(Rows from a dataset of clips and code)
────────────────────────────────────────

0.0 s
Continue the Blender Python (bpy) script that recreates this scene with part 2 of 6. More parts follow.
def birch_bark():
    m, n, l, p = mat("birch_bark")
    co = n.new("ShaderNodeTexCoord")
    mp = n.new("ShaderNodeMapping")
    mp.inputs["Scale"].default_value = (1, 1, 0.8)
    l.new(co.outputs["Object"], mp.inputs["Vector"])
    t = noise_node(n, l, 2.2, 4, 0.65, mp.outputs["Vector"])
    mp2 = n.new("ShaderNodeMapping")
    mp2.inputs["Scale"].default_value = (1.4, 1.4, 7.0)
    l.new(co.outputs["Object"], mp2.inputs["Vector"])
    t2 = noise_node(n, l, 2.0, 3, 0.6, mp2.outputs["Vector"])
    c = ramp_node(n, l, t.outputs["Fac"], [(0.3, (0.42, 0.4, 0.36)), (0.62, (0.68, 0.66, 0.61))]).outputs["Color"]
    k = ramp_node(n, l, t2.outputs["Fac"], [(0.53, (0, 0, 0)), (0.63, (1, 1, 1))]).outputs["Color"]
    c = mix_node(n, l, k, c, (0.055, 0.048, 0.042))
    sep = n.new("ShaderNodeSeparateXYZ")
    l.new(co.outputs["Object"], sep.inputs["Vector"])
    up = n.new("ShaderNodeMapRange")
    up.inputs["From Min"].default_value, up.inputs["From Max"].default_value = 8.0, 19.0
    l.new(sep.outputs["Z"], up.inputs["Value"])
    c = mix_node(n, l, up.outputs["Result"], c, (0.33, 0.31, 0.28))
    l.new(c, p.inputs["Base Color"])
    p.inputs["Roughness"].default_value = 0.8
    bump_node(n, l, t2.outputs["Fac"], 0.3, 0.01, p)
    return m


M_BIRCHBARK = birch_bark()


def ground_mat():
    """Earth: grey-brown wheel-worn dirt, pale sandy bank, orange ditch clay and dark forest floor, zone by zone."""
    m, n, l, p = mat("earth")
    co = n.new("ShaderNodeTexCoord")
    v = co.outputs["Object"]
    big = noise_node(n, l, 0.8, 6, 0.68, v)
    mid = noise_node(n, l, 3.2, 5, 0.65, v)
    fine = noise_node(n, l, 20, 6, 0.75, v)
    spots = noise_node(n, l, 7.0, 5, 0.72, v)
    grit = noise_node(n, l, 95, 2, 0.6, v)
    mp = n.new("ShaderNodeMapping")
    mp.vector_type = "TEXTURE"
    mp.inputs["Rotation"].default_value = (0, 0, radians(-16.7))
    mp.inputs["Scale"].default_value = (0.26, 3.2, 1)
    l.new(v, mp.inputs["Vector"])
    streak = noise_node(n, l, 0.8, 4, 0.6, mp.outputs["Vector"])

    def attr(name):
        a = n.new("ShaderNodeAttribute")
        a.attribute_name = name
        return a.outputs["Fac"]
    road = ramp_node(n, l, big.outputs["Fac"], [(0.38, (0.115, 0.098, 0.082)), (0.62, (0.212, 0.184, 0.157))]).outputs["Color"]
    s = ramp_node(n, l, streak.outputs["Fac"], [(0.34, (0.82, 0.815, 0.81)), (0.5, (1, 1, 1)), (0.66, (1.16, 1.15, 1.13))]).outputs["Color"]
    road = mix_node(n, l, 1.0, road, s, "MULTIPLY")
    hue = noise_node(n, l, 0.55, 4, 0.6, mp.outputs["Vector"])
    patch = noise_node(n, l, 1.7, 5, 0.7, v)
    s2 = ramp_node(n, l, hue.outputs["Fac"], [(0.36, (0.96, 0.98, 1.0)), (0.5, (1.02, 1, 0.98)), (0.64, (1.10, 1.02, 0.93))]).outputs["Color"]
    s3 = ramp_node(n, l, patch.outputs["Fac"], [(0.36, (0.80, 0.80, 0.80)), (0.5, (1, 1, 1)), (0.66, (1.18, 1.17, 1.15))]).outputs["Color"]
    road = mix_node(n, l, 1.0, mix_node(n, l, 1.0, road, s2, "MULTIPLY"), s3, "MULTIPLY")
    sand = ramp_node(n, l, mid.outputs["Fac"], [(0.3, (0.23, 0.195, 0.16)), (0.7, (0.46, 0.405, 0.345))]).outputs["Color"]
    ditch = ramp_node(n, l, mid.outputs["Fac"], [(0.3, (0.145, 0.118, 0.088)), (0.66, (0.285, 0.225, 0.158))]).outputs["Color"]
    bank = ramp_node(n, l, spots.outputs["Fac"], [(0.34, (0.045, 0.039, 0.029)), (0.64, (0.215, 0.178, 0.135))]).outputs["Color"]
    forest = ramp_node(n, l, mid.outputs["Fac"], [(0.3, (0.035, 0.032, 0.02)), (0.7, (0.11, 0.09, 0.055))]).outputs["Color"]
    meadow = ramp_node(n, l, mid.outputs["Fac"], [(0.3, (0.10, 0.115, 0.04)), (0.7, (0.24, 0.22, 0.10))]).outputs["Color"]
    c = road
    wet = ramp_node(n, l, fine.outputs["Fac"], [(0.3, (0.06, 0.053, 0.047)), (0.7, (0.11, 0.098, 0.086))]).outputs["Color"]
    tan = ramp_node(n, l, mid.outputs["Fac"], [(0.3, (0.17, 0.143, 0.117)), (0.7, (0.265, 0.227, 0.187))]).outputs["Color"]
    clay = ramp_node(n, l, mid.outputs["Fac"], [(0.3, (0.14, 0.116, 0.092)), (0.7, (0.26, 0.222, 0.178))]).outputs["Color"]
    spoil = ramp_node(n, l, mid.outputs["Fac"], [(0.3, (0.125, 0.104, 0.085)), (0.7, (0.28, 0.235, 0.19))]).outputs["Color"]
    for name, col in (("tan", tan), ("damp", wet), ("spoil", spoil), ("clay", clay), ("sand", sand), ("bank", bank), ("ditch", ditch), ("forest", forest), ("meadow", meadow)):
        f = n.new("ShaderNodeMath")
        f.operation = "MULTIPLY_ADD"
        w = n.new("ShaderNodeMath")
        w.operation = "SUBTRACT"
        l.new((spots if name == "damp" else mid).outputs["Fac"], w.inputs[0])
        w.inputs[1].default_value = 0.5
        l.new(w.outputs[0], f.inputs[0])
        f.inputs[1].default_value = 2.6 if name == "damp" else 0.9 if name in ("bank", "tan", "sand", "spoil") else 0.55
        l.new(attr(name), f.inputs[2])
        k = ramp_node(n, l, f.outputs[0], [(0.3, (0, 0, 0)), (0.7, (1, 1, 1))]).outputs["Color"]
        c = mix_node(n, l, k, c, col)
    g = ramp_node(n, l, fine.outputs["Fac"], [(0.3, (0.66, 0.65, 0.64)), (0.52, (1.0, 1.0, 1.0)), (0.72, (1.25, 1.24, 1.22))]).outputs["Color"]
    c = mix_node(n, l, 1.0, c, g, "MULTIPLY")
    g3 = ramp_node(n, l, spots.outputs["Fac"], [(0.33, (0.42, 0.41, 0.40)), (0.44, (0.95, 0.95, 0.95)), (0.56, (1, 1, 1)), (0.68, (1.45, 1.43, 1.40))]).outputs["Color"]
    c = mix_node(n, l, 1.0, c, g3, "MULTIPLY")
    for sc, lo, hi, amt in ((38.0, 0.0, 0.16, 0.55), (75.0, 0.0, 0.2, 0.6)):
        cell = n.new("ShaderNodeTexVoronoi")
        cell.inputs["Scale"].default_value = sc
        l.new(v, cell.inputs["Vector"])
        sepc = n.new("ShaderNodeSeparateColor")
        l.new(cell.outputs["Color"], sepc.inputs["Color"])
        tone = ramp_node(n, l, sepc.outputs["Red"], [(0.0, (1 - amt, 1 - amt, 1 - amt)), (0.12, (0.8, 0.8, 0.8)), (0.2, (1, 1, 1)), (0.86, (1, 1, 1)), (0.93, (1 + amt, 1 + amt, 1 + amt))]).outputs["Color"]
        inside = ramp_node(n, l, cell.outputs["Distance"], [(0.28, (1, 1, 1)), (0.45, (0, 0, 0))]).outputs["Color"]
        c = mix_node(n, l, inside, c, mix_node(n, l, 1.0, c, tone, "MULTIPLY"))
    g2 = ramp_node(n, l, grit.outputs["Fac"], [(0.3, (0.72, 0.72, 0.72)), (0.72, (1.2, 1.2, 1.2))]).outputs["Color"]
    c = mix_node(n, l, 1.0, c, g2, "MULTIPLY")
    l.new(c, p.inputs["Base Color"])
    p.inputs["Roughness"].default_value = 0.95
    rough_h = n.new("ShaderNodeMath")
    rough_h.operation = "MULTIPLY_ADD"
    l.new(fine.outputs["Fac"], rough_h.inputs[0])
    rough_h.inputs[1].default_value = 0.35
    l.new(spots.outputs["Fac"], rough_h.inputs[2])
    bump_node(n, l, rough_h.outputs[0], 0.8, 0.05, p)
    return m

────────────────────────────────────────

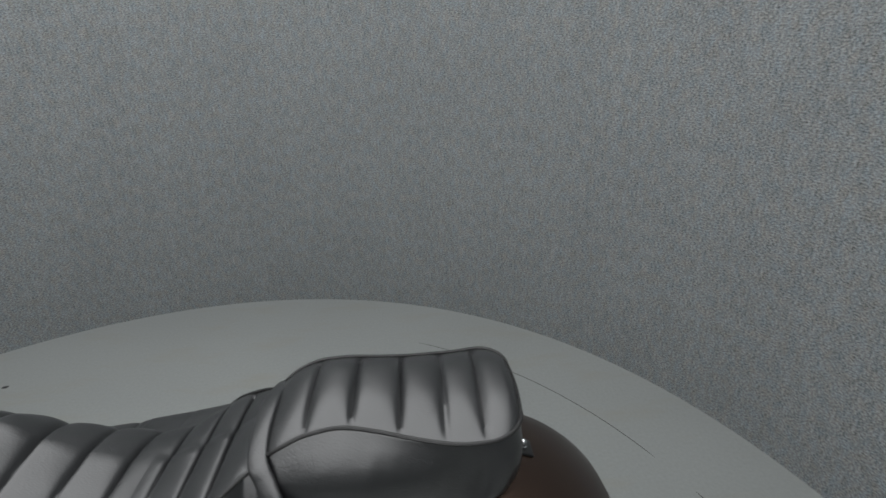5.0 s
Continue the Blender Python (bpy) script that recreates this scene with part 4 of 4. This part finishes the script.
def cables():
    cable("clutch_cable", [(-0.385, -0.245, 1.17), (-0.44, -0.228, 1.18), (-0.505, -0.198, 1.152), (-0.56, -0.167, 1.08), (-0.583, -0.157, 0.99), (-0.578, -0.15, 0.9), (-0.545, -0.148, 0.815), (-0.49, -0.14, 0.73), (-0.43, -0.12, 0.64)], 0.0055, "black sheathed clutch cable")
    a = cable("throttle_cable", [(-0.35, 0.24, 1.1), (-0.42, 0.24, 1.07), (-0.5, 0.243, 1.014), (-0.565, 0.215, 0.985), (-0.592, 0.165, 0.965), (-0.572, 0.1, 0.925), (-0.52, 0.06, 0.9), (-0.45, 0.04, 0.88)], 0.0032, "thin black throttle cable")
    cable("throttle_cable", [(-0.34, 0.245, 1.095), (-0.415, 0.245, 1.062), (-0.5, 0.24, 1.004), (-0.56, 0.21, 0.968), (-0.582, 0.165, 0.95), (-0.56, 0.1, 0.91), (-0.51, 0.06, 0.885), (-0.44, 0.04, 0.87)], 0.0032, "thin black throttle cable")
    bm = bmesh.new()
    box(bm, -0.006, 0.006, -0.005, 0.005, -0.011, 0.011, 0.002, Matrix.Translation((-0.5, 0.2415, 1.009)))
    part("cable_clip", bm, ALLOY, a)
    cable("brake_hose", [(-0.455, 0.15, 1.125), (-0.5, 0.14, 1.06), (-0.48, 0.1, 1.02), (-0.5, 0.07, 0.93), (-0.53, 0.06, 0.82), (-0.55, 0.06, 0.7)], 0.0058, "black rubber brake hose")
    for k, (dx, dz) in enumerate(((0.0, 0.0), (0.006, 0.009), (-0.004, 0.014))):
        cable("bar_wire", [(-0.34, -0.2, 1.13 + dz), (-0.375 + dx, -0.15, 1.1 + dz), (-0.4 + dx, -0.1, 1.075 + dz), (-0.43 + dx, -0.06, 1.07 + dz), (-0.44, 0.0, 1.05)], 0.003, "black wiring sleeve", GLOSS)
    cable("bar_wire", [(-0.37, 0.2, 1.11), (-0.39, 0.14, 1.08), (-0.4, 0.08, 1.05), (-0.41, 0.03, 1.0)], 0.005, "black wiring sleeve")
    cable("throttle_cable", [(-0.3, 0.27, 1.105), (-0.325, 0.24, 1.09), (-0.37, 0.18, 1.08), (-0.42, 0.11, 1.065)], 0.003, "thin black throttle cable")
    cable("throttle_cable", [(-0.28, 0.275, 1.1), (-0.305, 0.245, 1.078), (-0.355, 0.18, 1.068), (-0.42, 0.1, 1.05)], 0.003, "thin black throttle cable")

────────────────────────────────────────

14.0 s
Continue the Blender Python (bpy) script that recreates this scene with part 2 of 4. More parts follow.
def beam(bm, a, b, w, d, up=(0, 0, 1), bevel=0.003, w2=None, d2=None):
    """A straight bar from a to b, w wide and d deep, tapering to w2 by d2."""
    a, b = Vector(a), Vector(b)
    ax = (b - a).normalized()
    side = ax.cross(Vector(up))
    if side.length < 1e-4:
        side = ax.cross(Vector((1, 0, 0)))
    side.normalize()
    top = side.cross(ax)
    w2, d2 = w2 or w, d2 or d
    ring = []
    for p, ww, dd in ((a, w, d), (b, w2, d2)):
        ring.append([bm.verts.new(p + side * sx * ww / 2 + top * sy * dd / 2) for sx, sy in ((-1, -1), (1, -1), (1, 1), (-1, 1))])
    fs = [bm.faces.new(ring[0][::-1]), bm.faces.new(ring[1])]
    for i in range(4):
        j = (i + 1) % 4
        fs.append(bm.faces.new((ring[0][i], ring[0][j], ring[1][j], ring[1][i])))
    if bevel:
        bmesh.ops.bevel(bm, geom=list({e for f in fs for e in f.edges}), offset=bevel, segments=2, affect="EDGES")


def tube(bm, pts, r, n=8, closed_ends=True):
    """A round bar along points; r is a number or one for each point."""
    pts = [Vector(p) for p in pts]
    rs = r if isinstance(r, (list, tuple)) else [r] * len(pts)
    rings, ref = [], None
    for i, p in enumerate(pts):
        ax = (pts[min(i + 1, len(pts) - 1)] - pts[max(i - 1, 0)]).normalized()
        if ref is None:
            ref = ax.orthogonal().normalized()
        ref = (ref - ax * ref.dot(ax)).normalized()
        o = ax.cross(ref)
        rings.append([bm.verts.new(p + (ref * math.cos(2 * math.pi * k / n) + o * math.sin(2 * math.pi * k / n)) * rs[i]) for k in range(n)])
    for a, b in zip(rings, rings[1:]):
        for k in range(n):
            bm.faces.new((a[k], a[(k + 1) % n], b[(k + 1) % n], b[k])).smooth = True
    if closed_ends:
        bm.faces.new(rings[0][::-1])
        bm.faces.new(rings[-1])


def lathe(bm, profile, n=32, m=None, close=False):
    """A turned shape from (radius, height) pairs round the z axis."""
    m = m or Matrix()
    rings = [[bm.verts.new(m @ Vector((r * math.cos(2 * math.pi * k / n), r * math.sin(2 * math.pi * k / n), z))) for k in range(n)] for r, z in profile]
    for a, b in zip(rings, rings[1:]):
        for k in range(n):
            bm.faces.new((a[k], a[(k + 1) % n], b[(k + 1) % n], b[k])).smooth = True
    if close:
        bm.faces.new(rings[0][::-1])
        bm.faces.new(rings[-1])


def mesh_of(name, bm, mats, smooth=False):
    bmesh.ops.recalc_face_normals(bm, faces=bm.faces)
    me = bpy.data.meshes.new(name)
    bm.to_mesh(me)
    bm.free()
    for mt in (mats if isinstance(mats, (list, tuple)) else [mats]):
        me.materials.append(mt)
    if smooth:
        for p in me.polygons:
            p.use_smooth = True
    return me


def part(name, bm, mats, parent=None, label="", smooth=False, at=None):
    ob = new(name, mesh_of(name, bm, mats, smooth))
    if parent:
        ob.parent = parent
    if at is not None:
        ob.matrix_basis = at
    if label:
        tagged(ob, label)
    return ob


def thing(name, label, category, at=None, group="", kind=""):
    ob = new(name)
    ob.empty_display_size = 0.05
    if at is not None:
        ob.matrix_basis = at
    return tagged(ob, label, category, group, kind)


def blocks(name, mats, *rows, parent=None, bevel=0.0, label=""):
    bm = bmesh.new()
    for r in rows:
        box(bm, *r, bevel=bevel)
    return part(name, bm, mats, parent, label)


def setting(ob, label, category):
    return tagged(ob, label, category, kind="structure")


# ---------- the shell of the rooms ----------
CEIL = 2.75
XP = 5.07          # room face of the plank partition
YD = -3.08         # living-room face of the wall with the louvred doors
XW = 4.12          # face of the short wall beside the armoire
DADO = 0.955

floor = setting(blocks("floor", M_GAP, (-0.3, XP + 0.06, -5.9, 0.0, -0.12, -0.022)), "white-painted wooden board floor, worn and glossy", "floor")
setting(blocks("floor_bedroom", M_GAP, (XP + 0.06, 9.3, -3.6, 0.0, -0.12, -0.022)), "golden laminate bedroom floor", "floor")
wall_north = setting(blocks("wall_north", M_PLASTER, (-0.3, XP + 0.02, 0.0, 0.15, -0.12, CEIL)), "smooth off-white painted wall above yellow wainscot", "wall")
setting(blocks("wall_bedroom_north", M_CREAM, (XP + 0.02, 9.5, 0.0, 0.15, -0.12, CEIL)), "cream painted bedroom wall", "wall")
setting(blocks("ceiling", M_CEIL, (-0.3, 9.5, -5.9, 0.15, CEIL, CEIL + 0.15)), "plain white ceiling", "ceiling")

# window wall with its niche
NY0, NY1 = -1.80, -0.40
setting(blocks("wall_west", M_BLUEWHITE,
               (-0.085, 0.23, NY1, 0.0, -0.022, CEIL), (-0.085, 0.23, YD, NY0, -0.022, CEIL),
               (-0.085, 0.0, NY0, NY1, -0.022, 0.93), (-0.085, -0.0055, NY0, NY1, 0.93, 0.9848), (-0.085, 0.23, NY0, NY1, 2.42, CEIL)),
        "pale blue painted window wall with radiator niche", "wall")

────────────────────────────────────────

**Exercise**
Look over the listing. Pull out every line with the string "recreates" in it.

**Written answer**
Continue the Blender Python (bpy) script that recreates this scene with part 2 of 6. More parts follow.
Continue the Blender Python (bpy) script that recreates this scene with part 4 of 4. This part finishes the script.
Continue the Blender Python (bpy) script that recreates this scene with part 2 of 4. More parts follow.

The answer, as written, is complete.